Settanta volte Artaud, a settant’anni dalla scomparsa di Antonin Artaud (1896 – 1948), poeta, scrittore, disegnatore, attore cinematografico e teatrale, visionario e invasato, «perché la logica anatomica dell’uomo moderno è proprio di non aver mai potuto vivere, né pensare di vivere, che da invasato», come il suo struggente Van Gogh il suicidato della società.
Così ecco due giornate romane, a partire dalla parabola artistica, poetica, lirica di Artaud, forse il più irregolare tra i grandi irregolari della prima parte del Novecento. Per esplorare l’(in)attualità estetica, politica, lirica di un pensiero vivo, tra teatro, cinema, letteratura, poesia, radiofonia, pittura, lavoro culturale e artistico.

L’occasione è data dalla recente pubblicazione di un bel libro collettivo, L’insorto del corpo. Il tono, l’azione, la poesia.

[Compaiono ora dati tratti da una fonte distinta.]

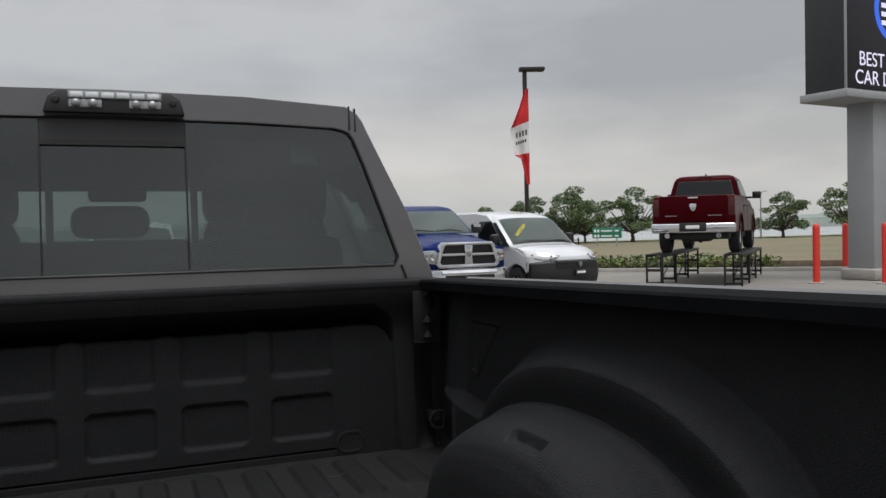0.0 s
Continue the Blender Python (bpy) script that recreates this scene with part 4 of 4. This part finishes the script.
def van(label, m, marked=False, group=""):
    """A small panel van standing at its front bumper's middle, nose to -y."""
    t = thing("van", label, "van", m, group)
    L, W = 4.72, 0.905
    fa, ra = 0.93, 4.02
    prof = [(0.58, 0.32), (0.56, 0.60), (0.60, 0.90), (1.0, 1.06), (1.30, 1.16), (1.95, 1.66), (2.15, 1.78), (2.6, 1.84), (4.45, 1.83), (4.62, 1.75), (L, 1.10), (L, 0.45), (L - 0.08, 0.32)]
    prof += arch_points(ra, 0.32, 0.40) + arch_points(fa, 0.32, 0.40)
    bm = prism(prof, -W, W, "x", bevel=0.06, segments=3)
    lean_in(bm, 0.95, 0.16)
    body = part("body", bm, "white", t, smooth=42, flat_area=0.25)
    # one shell over nose, hood, screen surround and roof
    line = [(0.06, 0.60), (0.05, 0.76), (0.09, 0.88), (0.22, 0.975), (0.45, 1.055), (0.70, 1.105), (0.97, 1.135), (1.02, 1.16), (1.30, 1.405), (1.62, 1.675), (1.72, 1.745), (1.90, 1.80), (2.2, 1.845), (2.7, 1.88), (3.6, 1.885), (4.45, 1.865)]
    ly, lz = [p[0] for p in line], [p[1] for p in line]
    run = np.concatenate([[0], np.cumsum(np.hypot(np.diff(ly), np.diff(lz)))])

    def shell_at(U, V, lift=0.0):
        a = np.abs(U)
        Y, Z = np.interp(V, run, ly), np.interp(V, run, lz)
        low = smoothstep(1.15, 0.85, Z)
        high = smoothstep(1.65, 1.78, Z)
        Y = Y + a ** 2.8 * (0.16 + 0.30 * low) * (1 - 0.8 * smoothstep(1.9, 3.0, Y))
        Zs = Z - 0.05 * a ** 3 * (1 - low) - 0.10 * np.clip((a - 0.80) / 0.2, 0, 1) ** 2 * (high + low * smoothstep(0.9, 1.0, Z))
        half = (W + 0.004) * (1 - 0.16 * np.maximum(Z - 0.95, 0))
        return U * half, Y - lift * 0.6, Zs + lift * 0.8
    vs = np.unique(np.concatenate([np.linspace(0, run[-1], 60), run]))
    sheet_part("front_shell", sheet(np.linspace(-1, 1, 41), vs, shell_at, back=(0, 0.02, -0.03)), "white", t)
    v0, v1 = float(np.interp(1.02, ly, run)), float(np.interp(1.66, ly, run))

    def screen(lo, hi, half, lift):
        us, vv = np.linspace(-half, half, 25), np.linspace(v0 + (v1 - v0) * lo, v0 + (v1 - v0) * hi, 12)
        return sheet(us, vv, lambda U, V: shell_at(U, V, lift))
    ws = sheet_part("windscreen", screen(0.03, 0.99, 0.90, 0.024), "glass_mid", t, "wide windscreen")
    # coloured sheet under the glass stands for the dim cabin
    sheet_part("cabin_backing", screen(0.0, 1.0, 0.915, 0.008), "cabin_dim", ws)
    sheet_part("dashboard", screen(0.0, 0.12, 0.90, 0.015), "black", ws)
    for x0, x1 in ((-0.62, 0.0), (-0.02, 0.58)):
        part("wiper", tube([(x0, 1.10, 1.175), ((x0 + x1) / 2, 1.06, 1.215), (x1, 1.06, 1.20)], 0.011, n=6), "black", ws)
    if marked:
        # lettering
        def on_screen(ob):
            # lays flat lettering on the curved glass, rising across it
            co = np.empty(len(ob.data.vertices) * 3)
            ob.data.vertices.foreach_get("co", co)
            co = co.reshape(-1, 3)
            c, sn = math.cos(radians(42)), math.sin(radians(42))
            X, Y = -0.62 + c * co[:, 0] - sn * co[:, 1], 0.22 + sn * co[:, 0] + c * co[:, 1]
            P = shell_at(X / 0.86, v0 + Y, 0.030 + co[:, 2])
            ob.data.vertices.foreach_set("co", np.stack(P, -1).ravel())
            ob.data.update()
        on_screen(letters("SAVE 2017", 0.105, "yellow", "window_paint", ws, Matrix(), 0.003, label="hand-painted yellow sale lettering"))
    for s in (-1, 1):
        w0, w1 = W * (1 - 0.16 * 0.2) + 0.004, W * (1 - 0.16 * 0.70) + 0.004
        sf = [(-w0, 2.40, 1.13), (-w0, 1.38, 1.13), (-w1, 1.92, 1.66), (-w1, 2.40, 1.66)] if s < 0 else [(w0, 1.38, 1.13), (w0, 2.40, 1.13), (w1, 2.40, 1.66), (w1, 1.92, 1.66)]
        part("side_window", panel(sf, 0.04, 0.94, 0.03, 0.94, 0.006, 0.012, open_back=True), "glass_tint", t, smooth=None)
        part("cabin_backing", panel(sf, 0.0, 0.98, 0.0, 0.97, 0.004, 0.003), "cabin_dim", t, smooth=None)
        part("door_gap", box(min(s * 0.86, s * 0.908), max(s * 0.86, s * 0.908), 2.46, 2.472, 0.45, 1.1), "seal", t, smooth=None)
        part("quarter_trim", panel([(-w0, 1.40, 1.10), (-w0, 1.16, 1.10), (-w1, 1.78, 1.66), (-w1, 1.92, 1.66)] if s < 0 else [(w0, 1.16, 1.10), (w0, 1.40, 1.10), (w1, 1.92, 1.66), (w1, 1.78, 1.66)], 0.05, 0.95, 0, 0.9, 0.004, 0.004), "black", t, smooth=None)
        mir = part("mirror", swept(box(min(s * 0.95, s * 1.13), max(s * 0.95, s * 1.13), 1.38, 1.52, 1.13, 1.36, 0.05, segments=3), 0.05, 1.2), "black", t, "black wing mirror")
        part("mirror_foot", box(min(s * 0.84, s * 0.97), max(s * 0.84, s * 0.97), 1.40, 1.54, 1.08, 1.18, 0.03), "black", mir)
        hp = [(0.36, 0.90), (0.46, 0.83), (0.66, 0.79), (0.80, 0.82), (0.865, 0.93), (0.84, 0.985), (0.60, 0.975)]
        hl = prism([(s * x, z) for x, z in hp], 0.0, 0.22, "y", bevel=0.014)
        for v in hl.verts:
            v.co.y = 0.4 * v.co.y - 0.018 + 0.46 * (abs(v.co.x) / W) ** 2.8 + float(np.interp(v.co.z, [0.60, 0.76, 0.88, 0.975, 1.055], [0.06, 0.05, 0.09, 0.22, 0.45]))
        hb = part("headlight", hl, "lamp_dim", t, "swept-back clear headlamp")
        for xc in (0.57,):
            bl2 = lathe([(0.0, -0.010), (0.012, -0.008), (0.026, 0.0), (0.034, 0.008)], 18)
            bmesh.ops.transform(bl2, matrix=pose(s * xc, 0.045 + 0.46 * (xc / W) ** 2.8, 0.875, 80, 0, 0), verts=bl2.verts)
            part("bulb", bl2, "lens", hb)
        part("side_marker", box(min(s * 0.845, s * 0.875), max(s * 0.845, s * 0.875), 0.40, 0.45, 0.90, 0.93, 0.008), "amber", hb)
        for ay in (fa, ra):
            wheel(t, s * 0.90, ay, 0.33, 0.20, "steel", spokes=6)
            part("wheel_well", box(min(s * 0.5, s * 0.84), max(s * 0.5, s * 0.84), ay - 0.38, ay + 0.38, 0.30, 0.70, 0.03), "seal", t)
    bp = part("front_bumper", bow_bar([(0.10, 0.24), (0.0, 0.30), (-0.05, 0.45), (-0.05, 0.60), (-0.02, 0.76), (0.06, 0.81), (0.30, 0.81), (0.30, 0.24)], 0.895, 0.46, 2.8, 26, 0.15), "black", t, "unpainted black bumper")
    part("grille", bow_bar([(-0.055, 0.655), (-0.045, 0.785), (0.05, 0.785), (0.05, 0.655)], 0.52, 0.09, 2.8), "seal", bp)
    for k in range(3):
        part("grille_bar", bow_bar([(-0.066, 0.67 + 0.04 * k), (-0.066, 0.685 + 0.04 * k), (-0.04, 0.685 + 0.04 * k), (-0.04, 0.67 + 0.04 * k)], 0.50, 0.085, 2.8), "grille_grey", bp)
    part("lower_slot", bow_bar([(-0.055, 0.36), (-0.06, 0.46), (0.02, 0.46), (0.02, 0.36)], 0.55, 0.11, 2.8), "seal", bp)
    part("emblem", prism([(-0.05, 0.765), (-0.04, 0.69), (0, 0.655), (0.04, 0.69), (0.05, 0.765)], -0.085, -0.06, "y", bevel=0.008), "steel", bp)
    part("plate", box(-0.15, 0.15, -0.095, -0.06, 0.49, 0.62, 0.004), "black", bp)
    part("plate_bar", box(-0.11, 0.11, -0.099, -0.094, 0.535, 0.58), "sign_white", bp, smooth=None)
    part("underbody", box(-0.7, 0.7, 0.3, L - 0.2, 0.2, 0.36, 0.02), "seal", t)
    part("antenna", tube([(0.1, 2.05, 1.82), (0.1, 2.15, 1.93)], [0.012, 0.004], n=6), "black", t)
    return t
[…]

Saggi su Antonin Artaud, curato da Alfonso Amendola, Francesco Demitry, Viviana Vacca, prefazione di Ubaldo Fadini (ombre corte, pp.230, euro 19), che verrà presentato con autori e curatori in un primo appuntamento, oggi, ore 17.30 presso la Galleria Nazionale d’arte moderna e contemporanea di Roma.
Domani, ore 11.30, presso l’Aula Matassi dell’Università di Roma3, sarà nuovamente discusso insieme col volume di Jacques Prevel, In compagnia di Antonin Artaud, a cura di Antonio Malinverno (Giometti & Antonello, euro 18), dove si narra degli anni 1946-47 passati dal poeta e procacciatore di oppio e laudano Jacques Prevel in compagnia del nostro Artaud, accorato nel decadimento: «non può capire come soffro, signor Prevel, mi dice. Posso esprimermi solo con il sarcasmo. In alternativa non trovo che il caos».

Per gli accorti, e anche loro visionari, curatori de L’insorto del corpo non si tratta di rivendicare eredità profetiche o religiose testimonianze sul dispositivo Artaud, solo la possibilità di intravedere la potenza collettiva «verso l’utopia radicale di un futuro diverso» di un’arte fuori sincrono, Out of Joint, come è titolato l’attuale allestimento della Galleria Nazionale. Da ripassare dunque la (suo malgrado) profetica Lettera ai Rettori delle Università europee: «La razza dei profeti si è estinta. L’Europa si cristallizza, si mummifica lentamente sotto le bende delle sue frontiere, delle sue fabbriche, dei suoi tribunali, delle sue Università. Lo Spirito isterilito cede e si soffoca».